En un cuarto de siglo, ha eliminado a todos sus enemigos, declarado varias guerras, anexionado territorios y construido una monolítica vertical de poder que muestra ya signos de anacronismo
El presidente ruso, Vladímir Putin, cumplió el 31 de diciembre 25 años de poder absoluto, un cuarto de siglo en el que ha eliminado a todos sus enemigos, declarado varias guerras, anexionado territorios y construido una monolítica vertical de poder que muestra ya signos de anacronismo.
Reelegido en marzo pasado por otro mandato de seis años, ya ha encontrado su lugar en la historia. Putin quiere pasar a los anales como el mandatario que devolvió el orgullo imperial a los rusos, humillados tras la caída de la Unión Soviética en 1991.
Un imperio no puede ser una democracia, pero la paciencia de los rusos, aunque bíblica, tiene un límite.

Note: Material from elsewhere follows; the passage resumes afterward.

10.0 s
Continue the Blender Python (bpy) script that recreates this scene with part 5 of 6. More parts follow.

El coste de la victoria en Ucrania será la vara de medir la fina línea que separa el éxito del fracaso para el jefe del Kremlin.

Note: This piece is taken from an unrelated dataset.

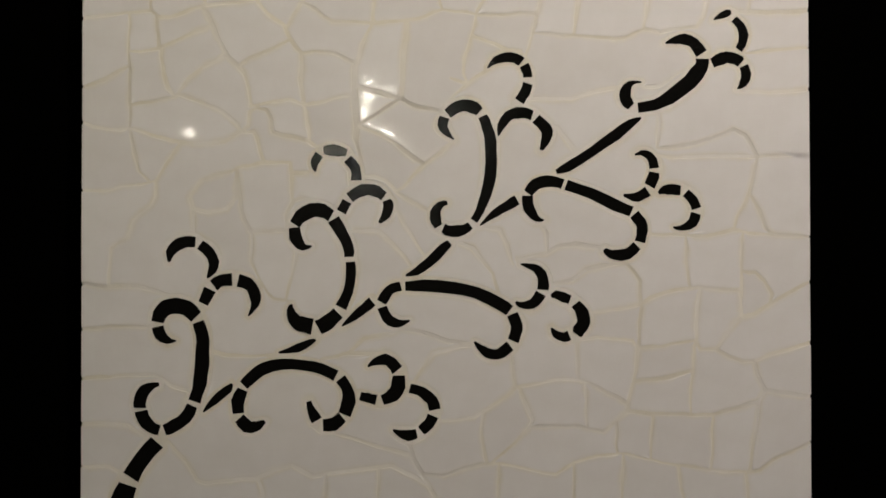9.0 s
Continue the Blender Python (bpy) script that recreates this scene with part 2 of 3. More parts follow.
# tip sprig
sliver((531.0, 417.0, 0.8), (536.9, 420.0, 5.5), (542.8, 422.5, 5.9), (545.7, 423.3, 3.4))
sliver((548.2, 417.5, 6.3), (553.6, 411.6, 7.1), (556.2, 403.7, 8.4), (554.7, 396.2, 7.6), (551.7, 391.6, 6.3))
sliver((529.3, 380.4, 8.8), (534.4, 382.7, 9.6), (541.6, 385.2, 10.1), (549.5, 383.7, 9.7), (553.7, 380.4, 8.4))
sliver((555.7, 377.9, 8.0), (558.2, 371.2, 9.2), (555.2, 362.9, 6.7), (550.5, 358.7, 1.3))
sliver((490.2, 397.2, 1.3), (498.2, 399.7, 6.7), (505.7, 400.6, 8.8), (514.4, 397.0, 9.6), (520.6, 388.3, 10.9))
sliver((521.0, 384.1, 10.5), (520.1, 377.5, 11.7), (510.3, 365.0, 12.6), (493.1, 351.7, 11.7), (480.5, 345.3, 8.8), (466.7, 343.3, 8.3))
sliver((469.8, 364.6, 0.8), (462.7, 364.4, 3.8), (457.7, 360.5, 8.3), (455.6, 353.9, 10.0), (457.6, 348.0, 9.2), (460.9, 344.3, 7.1))
sliver((469.1, 334.7, 1.7), (460.8, 330.2, 7.5), (448.2, 320.7, 8.7), (427.7, 306.7, 8.3), (407.2, 293.9, 7.9), (397.7, 289.8, 3.7))
# upper lower-side sprig
sliver((373.7, 272.2, 7.9), (380.4, 279.6, 9.5), (390.2, 282.0, 9.5), (397.6, 281.4, 9.5), (403.0, 279.5, 8.3))
sliver((373.5, 270.1, 9.1), (373.7, 263.1, 9.9), (376.3, 256.1, 8.7), (381.4, 250.7, 5.4), (387.0, 249.5, 1.2))
sliver((405.9, 279.1, 9.1), (426.5, 271.5, 9.1), (447.6, 261.7, 10.0), (460.5, 256.1, 9.2))
sliver((462.7, 254.0, 9.2), (467.9, 247.4, 9.6), (469.5, 240.3, 9.6), (467.3, 230.8, 8.3))
sliver((464.8, 227.9, 9.2), (456.8, 221.0, 9.6), (445.6, 220.0, 8.3), (440.2, 222.3, 5.8), (437.7, 225.2, 3.3))
sliver((463.8, 303.7, 1.2), (468.8, 305.3, 4.2), (474.3, 304.0, 6.7), (478.8, 299.1, 7.9), (480.0, 292.4, 8.3))
sliver((479.7, 289.1, 9.2), (478.2, 282.5, 10.0), (475.7, 277.7, 9.6))
sliver((474.4, 273.4, 8.7), (466.0, 268.5, 8.3), (458.5, 269.1, 5.0), (453.9, 270.2, 2.1))
sliver((483.5, 271.3, 2.5), (487.7, 274.2, 7.5), (494.4, 274.5, 8.8), (501.9, 273.7, 7.9))
sliver((506.0, 271.6, 7.5), (512.2, 265.8, 8.4), (515.1, 258.3, 8.4))
sliver((514.6, 254.6, 8.8), (511.6, 246.7, 8.4), (504.1, 242.6, 5.4), (498.7, 242.2, 3.3), (495.3, 243.1, 1.3))
# upper sprig
sliver((340.8, 376.8, 1.2), (347.5, 383.4, 6.2), (356.6, 385.8, 8.7), (363.9, 385.4, 8.3), (369.2, 381.7, 8.3))
sliver((371.1, 379.2, 7.9), (374.1, 373.4, 8.3), (374.5, 368.9, 7.5))
sliver((374.5, 363.9, 8.3), (371.9, 356.5, 8.7), (367.1, 349.0, 9.1))
sliver((349.5, 320.1, 1.2), (351.6, 328.4, 7.0), (357.9, 336.6, 8.7), (365.8, 339.5, 9.9), (372.0, 339.1, 9.1), (378.0, 337.4, 8.3))
sliver((381.1, 334.5, 8.7), (388.9, 326.7, 9.5), (390.3, 320.4, 9.1), (387.9, 314.3, 7.0), (385.4, 308.1, 3.3))
sliver((307.2, 338.8, 8.6), (315.0, 344.6, 9.5), (323.7, 345.6, 10.7), (329.5, 343.7, 10.3), (333.6, 340.0, 8.3))
sliver((304.7, 335.9, 7.8), (302.8, 329.3, 8.6), (305.4, 324.0, 6.2), (312.2, 317.4, 1.2))
sliver((336.4, 336.7, 7.4), (340.1, 327.6, 9.5), (342.9, 315.2, 9.9), (343.2, 298.7, 9.9), (342.5, 286.4, 9.9), (338.2, 270.3, 9.1), (333.2, 257.2, 7.4), (328.4, 249.4, 6.6))
sliver((306.7, 264.3, 3.3), (300.7, 263.1, 6.2), (296.4, 256.1, 8.6), (297.1, 249.1, 9.0), (299.2, 245.0, 7.0))
sliver((302.8, 243.3, 7.8), (310.0, 240.6, 9.5), (319.7, 242.0, 9.1), (325.5, 245.7, 6.2))
sliver((333.7, 245.6, 1.2), (346.2, 255.8, 7.0), (356.9, 262.0, 8.3), (364.8, 266.5, 8.7))
sliver((308.1, 231.4, 5.3), (303.6, 227.3, 8.2), (290.3, 214.7, 8.2), (280.0, 207.4, 6.6), (271.4, 204.1, 1.6))
# middle sprig
sliver((203.7, 308.7, 6.1), (209.0, 309.0, 9.0), (214.3, 308.6, 9.8), (218.8, 307.8, 8.6), (222.9, 306.5, 6.1), leaning=True)
sliver((200.4, 305.4, 7.3), (196.7, 300.1, 7.8), (196.1, 295.6, 5.3), (197.1, 291.0, 1.2))
sliver((223.7, 301.8, 8.2), (230.2, 293.8, 8.2), (230.9, 283.7, 9.0))
sliver((225.1, 269.2, 9.0), (232.3, 274.3, 9.8), (240.3, 276.1, 10.0), (248.1, 274.0, 9.8), (253.8, 270.3, 8.2))
sliver((255.8, 267.0, 7.4), (257.2, 262.5, 9.0), (255.3, 254.7, 7.4), (249.6, 248.1, 2.5))
sliver((218.1, 257.3, 8.6), (223.1, 266.3, 8.2))
sliver((209.9, 254.5, 10.2), (202.6, 258.2, 11.8), (193.6, 259.1, 11.8), (184.7, 254.2, 11.0), (179.5, 247.3, 9.0))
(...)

Absolutismo, religión y nacionalismo
Como si de un zar se tratara, Putin ha ejercido en estos 25 años el absolutismo más despiadado en política; mostrado una fe ciega en la Iglesia Ortodoxa -Rusia es la nueva reserva moral ante el liberalismo estéril- y promovido la ideología nacionalista mesiánica del mundo ruso.

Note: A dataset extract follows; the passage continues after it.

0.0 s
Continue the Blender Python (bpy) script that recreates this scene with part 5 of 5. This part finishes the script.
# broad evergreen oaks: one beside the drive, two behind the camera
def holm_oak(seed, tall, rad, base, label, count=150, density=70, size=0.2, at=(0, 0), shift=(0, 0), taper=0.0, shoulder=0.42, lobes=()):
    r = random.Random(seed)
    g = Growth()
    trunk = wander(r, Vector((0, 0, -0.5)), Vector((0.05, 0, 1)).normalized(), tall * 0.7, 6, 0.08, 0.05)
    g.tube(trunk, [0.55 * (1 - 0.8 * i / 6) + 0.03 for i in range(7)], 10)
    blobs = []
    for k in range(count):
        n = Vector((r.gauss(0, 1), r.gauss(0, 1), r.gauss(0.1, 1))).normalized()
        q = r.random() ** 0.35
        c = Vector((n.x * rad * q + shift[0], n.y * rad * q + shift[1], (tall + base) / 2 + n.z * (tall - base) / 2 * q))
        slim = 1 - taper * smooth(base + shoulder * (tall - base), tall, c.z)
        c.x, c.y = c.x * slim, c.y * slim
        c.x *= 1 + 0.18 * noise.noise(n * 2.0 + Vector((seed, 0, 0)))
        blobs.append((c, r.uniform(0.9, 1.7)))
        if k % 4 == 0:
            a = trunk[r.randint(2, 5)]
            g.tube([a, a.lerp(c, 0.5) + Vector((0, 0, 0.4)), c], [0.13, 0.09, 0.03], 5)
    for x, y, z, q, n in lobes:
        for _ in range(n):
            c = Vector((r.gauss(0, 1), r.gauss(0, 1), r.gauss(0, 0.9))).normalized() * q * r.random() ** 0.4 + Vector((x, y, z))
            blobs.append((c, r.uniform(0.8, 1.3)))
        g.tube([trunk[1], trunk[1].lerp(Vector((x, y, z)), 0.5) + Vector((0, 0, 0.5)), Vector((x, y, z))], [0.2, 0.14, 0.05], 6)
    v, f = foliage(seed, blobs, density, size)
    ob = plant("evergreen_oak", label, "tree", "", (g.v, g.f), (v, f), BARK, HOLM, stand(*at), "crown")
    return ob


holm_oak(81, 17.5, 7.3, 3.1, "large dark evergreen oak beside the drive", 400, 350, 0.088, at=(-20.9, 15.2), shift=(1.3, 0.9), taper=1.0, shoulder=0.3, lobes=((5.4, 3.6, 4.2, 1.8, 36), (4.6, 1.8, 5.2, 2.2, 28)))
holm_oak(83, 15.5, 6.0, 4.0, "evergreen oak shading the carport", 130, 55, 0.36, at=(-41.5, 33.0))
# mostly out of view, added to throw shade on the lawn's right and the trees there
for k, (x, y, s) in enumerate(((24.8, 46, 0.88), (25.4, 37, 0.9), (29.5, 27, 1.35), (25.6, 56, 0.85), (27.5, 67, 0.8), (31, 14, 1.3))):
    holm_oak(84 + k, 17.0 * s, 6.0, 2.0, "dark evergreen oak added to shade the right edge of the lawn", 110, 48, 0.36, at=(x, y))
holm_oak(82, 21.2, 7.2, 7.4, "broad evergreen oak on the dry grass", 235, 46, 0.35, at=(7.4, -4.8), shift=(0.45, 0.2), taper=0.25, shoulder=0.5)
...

Si en sus primeros años se dejaba aconsejar, a partir de 2012 -justo después de la muerte del libio Muamar el Gadafi– instauró un régimen personalista en el que él tiene siempre la última palabra.
Las decisiones colegiadas, que caracterizaban al Comité Central y al Politburó en tiempos soviéticos, han sido sustituidas por un Consejo de Seguridad en el que no cabe el disenso. El partido del Kremlin y el Parlamento son meros comparsas.
Con la reforma constitucional, que le permite perpetuarse en el poder hasta 2036, cruzó un Rubicón en el que ya no hay marcha atrás. Putin se apoya en la Iglesia para convencer al pueblo de que tiene un mandato cuasi divino, como los zares.